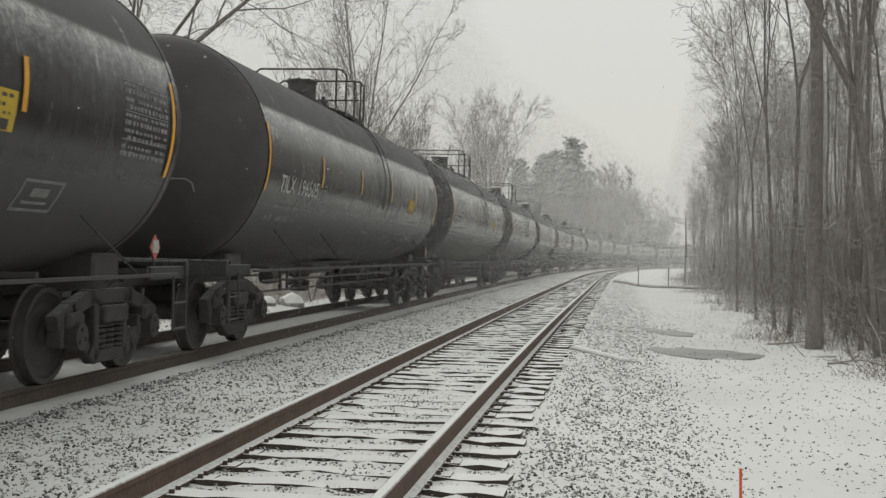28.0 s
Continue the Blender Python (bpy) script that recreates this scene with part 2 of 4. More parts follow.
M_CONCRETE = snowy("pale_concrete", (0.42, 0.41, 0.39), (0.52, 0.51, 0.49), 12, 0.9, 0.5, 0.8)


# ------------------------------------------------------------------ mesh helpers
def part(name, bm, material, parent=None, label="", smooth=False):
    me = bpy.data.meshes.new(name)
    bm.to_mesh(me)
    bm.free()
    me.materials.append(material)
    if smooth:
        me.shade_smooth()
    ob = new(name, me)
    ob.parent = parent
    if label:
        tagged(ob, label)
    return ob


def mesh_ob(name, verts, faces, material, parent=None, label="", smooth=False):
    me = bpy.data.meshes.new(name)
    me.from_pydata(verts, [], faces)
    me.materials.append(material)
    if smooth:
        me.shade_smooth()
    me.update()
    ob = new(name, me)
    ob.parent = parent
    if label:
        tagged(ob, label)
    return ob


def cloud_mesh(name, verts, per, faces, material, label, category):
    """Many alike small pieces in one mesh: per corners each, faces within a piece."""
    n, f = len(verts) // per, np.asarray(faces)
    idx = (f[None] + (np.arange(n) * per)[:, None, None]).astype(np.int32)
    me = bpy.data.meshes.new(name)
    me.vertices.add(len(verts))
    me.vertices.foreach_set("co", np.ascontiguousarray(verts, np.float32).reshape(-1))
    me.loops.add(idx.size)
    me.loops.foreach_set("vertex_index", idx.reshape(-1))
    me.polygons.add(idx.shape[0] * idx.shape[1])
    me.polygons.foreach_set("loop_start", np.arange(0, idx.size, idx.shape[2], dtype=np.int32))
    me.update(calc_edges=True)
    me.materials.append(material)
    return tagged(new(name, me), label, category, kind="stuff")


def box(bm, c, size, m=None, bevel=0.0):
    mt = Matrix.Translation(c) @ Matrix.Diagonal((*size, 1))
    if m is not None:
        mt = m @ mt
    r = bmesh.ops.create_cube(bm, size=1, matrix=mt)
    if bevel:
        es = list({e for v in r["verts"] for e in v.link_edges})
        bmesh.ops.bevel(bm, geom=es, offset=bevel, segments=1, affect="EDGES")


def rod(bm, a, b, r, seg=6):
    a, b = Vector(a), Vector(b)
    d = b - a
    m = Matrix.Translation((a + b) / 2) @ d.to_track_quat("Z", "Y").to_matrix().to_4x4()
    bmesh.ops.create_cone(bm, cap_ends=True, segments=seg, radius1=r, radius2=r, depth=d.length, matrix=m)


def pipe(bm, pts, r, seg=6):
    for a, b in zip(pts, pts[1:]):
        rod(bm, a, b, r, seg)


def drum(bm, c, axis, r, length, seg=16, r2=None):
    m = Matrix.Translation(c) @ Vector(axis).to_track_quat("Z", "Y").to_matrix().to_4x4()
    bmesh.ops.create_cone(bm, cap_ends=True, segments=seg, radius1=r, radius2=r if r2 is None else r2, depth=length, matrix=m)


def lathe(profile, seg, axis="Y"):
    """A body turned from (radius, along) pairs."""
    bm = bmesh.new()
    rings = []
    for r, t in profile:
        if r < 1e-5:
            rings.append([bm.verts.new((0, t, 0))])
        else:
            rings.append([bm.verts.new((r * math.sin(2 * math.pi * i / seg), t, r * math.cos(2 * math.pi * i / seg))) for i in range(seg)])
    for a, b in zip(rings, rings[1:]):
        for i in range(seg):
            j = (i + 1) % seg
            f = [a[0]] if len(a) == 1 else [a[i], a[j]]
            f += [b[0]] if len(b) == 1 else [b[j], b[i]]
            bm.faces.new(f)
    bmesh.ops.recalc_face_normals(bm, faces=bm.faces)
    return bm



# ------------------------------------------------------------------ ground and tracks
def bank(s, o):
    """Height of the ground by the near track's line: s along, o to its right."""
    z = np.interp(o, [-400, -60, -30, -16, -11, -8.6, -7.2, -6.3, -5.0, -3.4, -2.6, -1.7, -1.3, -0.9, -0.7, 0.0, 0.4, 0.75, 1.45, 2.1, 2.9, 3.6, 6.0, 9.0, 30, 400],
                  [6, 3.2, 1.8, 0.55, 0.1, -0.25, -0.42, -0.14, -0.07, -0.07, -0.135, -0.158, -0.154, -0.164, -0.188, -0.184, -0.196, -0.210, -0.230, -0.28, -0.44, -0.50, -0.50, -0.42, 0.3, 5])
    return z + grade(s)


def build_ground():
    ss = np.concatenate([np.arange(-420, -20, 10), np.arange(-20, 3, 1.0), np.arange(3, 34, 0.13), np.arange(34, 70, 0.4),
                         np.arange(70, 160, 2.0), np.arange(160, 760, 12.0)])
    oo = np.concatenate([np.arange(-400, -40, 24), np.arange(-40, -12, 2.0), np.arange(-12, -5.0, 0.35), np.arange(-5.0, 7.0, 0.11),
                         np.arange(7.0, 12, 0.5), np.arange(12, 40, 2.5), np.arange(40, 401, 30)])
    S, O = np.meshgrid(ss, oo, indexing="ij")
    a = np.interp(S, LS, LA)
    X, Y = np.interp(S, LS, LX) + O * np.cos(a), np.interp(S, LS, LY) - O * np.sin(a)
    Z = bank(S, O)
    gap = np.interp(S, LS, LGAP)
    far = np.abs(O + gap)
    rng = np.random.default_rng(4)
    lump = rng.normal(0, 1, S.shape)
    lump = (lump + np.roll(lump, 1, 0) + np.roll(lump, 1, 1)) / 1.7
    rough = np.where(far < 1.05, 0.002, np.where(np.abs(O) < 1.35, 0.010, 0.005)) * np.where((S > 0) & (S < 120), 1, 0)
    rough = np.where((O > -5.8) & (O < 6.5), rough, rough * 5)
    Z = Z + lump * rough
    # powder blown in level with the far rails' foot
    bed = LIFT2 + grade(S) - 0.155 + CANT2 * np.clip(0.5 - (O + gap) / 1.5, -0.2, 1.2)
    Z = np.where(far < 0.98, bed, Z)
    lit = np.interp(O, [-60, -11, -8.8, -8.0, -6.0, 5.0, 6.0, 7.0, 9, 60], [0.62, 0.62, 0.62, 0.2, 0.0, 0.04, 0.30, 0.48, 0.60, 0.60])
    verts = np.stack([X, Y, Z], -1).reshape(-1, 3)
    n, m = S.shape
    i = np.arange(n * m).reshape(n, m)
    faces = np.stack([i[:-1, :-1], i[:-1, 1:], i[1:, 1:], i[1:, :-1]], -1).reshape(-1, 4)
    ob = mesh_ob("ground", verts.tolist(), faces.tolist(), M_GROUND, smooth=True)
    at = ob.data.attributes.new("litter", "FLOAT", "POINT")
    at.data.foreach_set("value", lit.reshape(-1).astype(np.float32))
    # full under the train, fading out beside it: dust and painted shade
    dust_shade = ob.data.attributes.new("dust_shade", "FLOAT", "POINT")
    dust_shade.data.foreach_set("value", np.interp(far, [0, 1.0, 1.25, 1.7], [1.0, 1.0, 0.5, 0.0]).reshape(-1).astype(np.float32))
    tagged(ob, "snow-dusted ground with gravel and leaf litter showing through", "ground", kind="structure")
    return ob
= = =
◆ **What needs to be done**
Search the data for the word "part" and copy each line where it appears.

◆ **Task output**
Continue the Blender Python (bpy) script that recreates this scene with part 2 of 4. More parts follow.
def part(name, bm, material, parent=None, label="", smooth=False):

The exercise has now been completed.